YOUR TASK: Exactly the lines from the one containing "Continue the Blender" through the one containing "- 0.012, UD" must be returned; include both ends and nothing else.

----

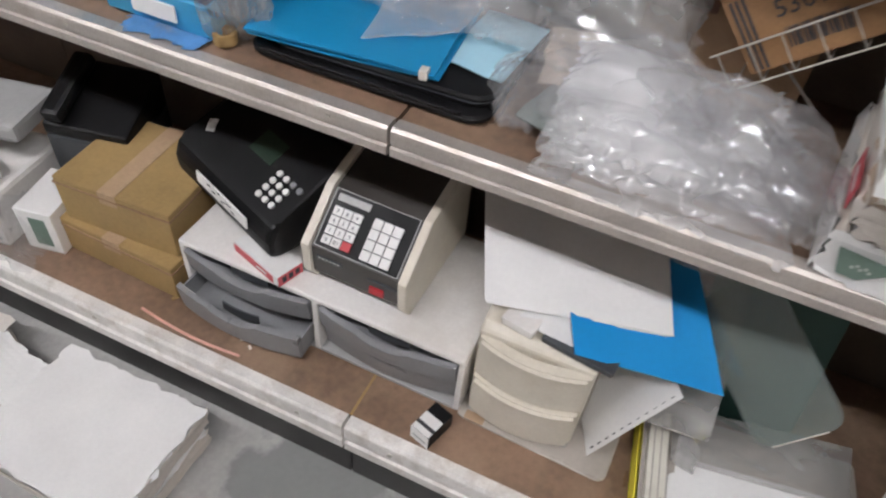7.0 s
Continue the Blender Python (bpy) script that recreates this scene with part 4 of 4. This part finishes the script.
unit = thing("drawer_unit", pose(-3.065, 0.955, DS, 0, 0, -0.5), "dusty white desktop drawer unit with smoky grey drawers", "drawer unit")
UW, UD, UH = 0.64, 0.3, 0.172
part("top_panel", box(0, UW, 0, UD, UH - 0.014, UH, 0.005), "white_plastic", unit)
part("bottom_panel", box(0.004, UW - 0.004, 0.004, UD, 0, 0.008, 0.002), "pale_grey", unit)
for k in (0.0, UW / 2 - 0.006, UW - 0.012):
    part("side_panel", box(k, k + 0.012, 0.001, UD, 0.008, UH - 0.014, 0.002), "white_plastic", unit)
part("back_panel", box(0.012, UW - 0.012, UD - 0.006, UD - 0.001, 0.008, UH - 0.014), "white_plastic", unit)


def drawer(x, z, w, h, out):
    d = part("drawer", box(x, x + w, -out + 0.012, UD - 0.03 - out, z, z + 0.004), "grey_plastic", unit, "smoky grey drawer")
    part("front", bowed_front(w, h, 0.02, 0.005, 0.013, 0.008), "grey_plastic", d, m=pose(x, -out + 0.006, z))
    # Dark plate behind the scoop: the opening's shade is put into its colour.
    part("scoop_shade", bowed_front(w * 0.3, h * 0.34, 0.004, 0.003), "dark_plastic", d, "dark plate standing in for shade in the finger scoop", m=pose(x + w * 0.35, -out + 0.0135, z + h * 0.56))
    for k in (x + 0.001, x + w - 0.005):
        part("drawer_side", box(k, k + 0.004, -out + 0.014, UD - 0.03 - out, z + 0.005, z + h * 0.8), "grey_plastic", d)
    return d


drawer(0.014, 0.092, 0.292, 0.058, 0.002)
drawer(0.014, 0.014, 0.292, 0.07, 0.045)
drawer(0.332, 0.092, 0.292, 0.058, 0.002)
drawer(0.332, 0.022, 0.292, 0.062, -0.016)

# desk calculator
CX0, CX1, CZ = -2.785, -2.562, DS + UH + 0.001
calc = thing("desk_calculator", pose(CX0, 0.995, CZ, 0, 0, -1.5), "old cream and black desk calculator with white keys", "calculator")
CW = 0.222
side = [(0.012, 0.0), (-0.008, 0.03), (-0.012, 0.105), (0.085, 0.182), (0.2, 0.205), (0.262, 0.19), (0.265, 0.0)]
for k in (0.0, CW - 0.018):
    part("side_cheek", prism(side, k, k + 0.018, 0.003), "cream_plastic", calc, "aged cream side cheek")
core = [(0.018, 0.004), (0.0, 0.03), (-0.004, 0.1), (0.085, 0.172), (0.2, 0.196), (0.258, 0.182), (0.26, 0.004)]
part("body", prism(core, 0.019, CW - 0.019, 0.001), "panel_dark", calc, "dark front panel")
slope = math.degrees(math.atan2(0.072, 0.089))
KP = pose(0.019, -0.004, 0.1015, slope, 0, 0)
KL = 0.122
part("keyboard_frame", box(0.004, CW - 0.042, 0.003, KL - 0.004, 0.0, 0.0012), "black_plastic", calc, m=KP)
for a in ((0.004, 0.006, 0.003, KL - 0.004), (CW - 0.044, CW - 0.042, 0.003, KL - 0.004), (0.004, CW - 0.042, 0.003, 0.0045), (0.004, CW - 0.042, KL - 0.0055, KL - 0.004)):
    part("trim_line", box(*a, 0.0013, 0.002), "pale_grey", calc, m=KP)
part("display", box(0.014, 0.082, KL - 0.026, KL - 0.012, 0.0013, 0.004, 0.001), "pale_grey", calc, "pale display strip", m=KP)
for r, row in enumerate((("0", "00", ""), ("1", "2", "3"), ("4", "5", "6"), ("7", "8", "9"))):
    for c, ch in enumerate(row):
        x, y = 0.016 + 0.0205 * c, 0.012 + 0.0188 * r
        kk = part("key", box(x, x + 0.0188, y, y + 0.0172, 0.0013, 0.0066, 0.0014), "key_red" if not ch else "key_white", calc, "red key" if not ch else "", m=KP)
        if ch:
            words(ch, 0.011, "ink", kk, pose(x + 0.0094, y + 0.0078, 0.0074), "key_legend")
for r in range(4):
    for c in range(3):
        x, y = 0.098 + 0.0205 * c, 0.01 + 0.0205 * r
        part("key", box(x, x + 0.0188, y, y + 0.0192, 0.0013, 0.0068, 0.0014), "key_white", calc, m=KP)
part("maker_plate", box(0.03, 0.085, -0.0055, -0.003, 0.073, 0.082, 0.0005), "dark_plastic", calc)
for q in range(6):
    part("plate_mark", box(0.034 + 0.008 * q, 0.039 + 0.008 * q, -0.0062, -0.0056, 0.0755, 0.0795), "pale_grey", calc)
part("red_switch", box(0.142, 0.172, -0.0055, -0.0005, 0.036, 0.054, 0.001), "key_red", calc, "red square switch")
part("slot", box(0.138, 0.2, -0.0052, -0.002, 0.068, 0.076, 0.0005), "dark_plastic", calc)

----

OUTPUT FOR THIS EXERCISE:
Continue the Blender Python (bpy) script that recreates this scene with part 4 of 4. This part finishes the script.
unit = thing("drawer_unit", pose(-3.065, 0.955, DS, 0, 0, -0.5), "dusty white desktop drawer unit with smoky grey drawers", "drawer unit")
UW, UD, UH = 0.64, 0.3, 0.172
part("top_panel", box(0, UW, 0, UD, UH - 0.014, UH, 0.005), "white_plastic", unit)
part("bottom_panel", box(0.004, UW - 0.004, 0.004, UD, 0, 0.008, 0.002), "pale_grey", unit)
for k in (0.0, UW / 2 - 0.006, UW - 0.012):
    part("side_panel", box(k, k + 0.012, 0.001, UD, 0.008, UH - 0.014, 0.002), "white_plastic", unit)
part("back_panel", box(0.012, UW - 0.012, UD - 0.006, UD - 0.001, 0.008, UH - 0.014), "white_plastic", unit)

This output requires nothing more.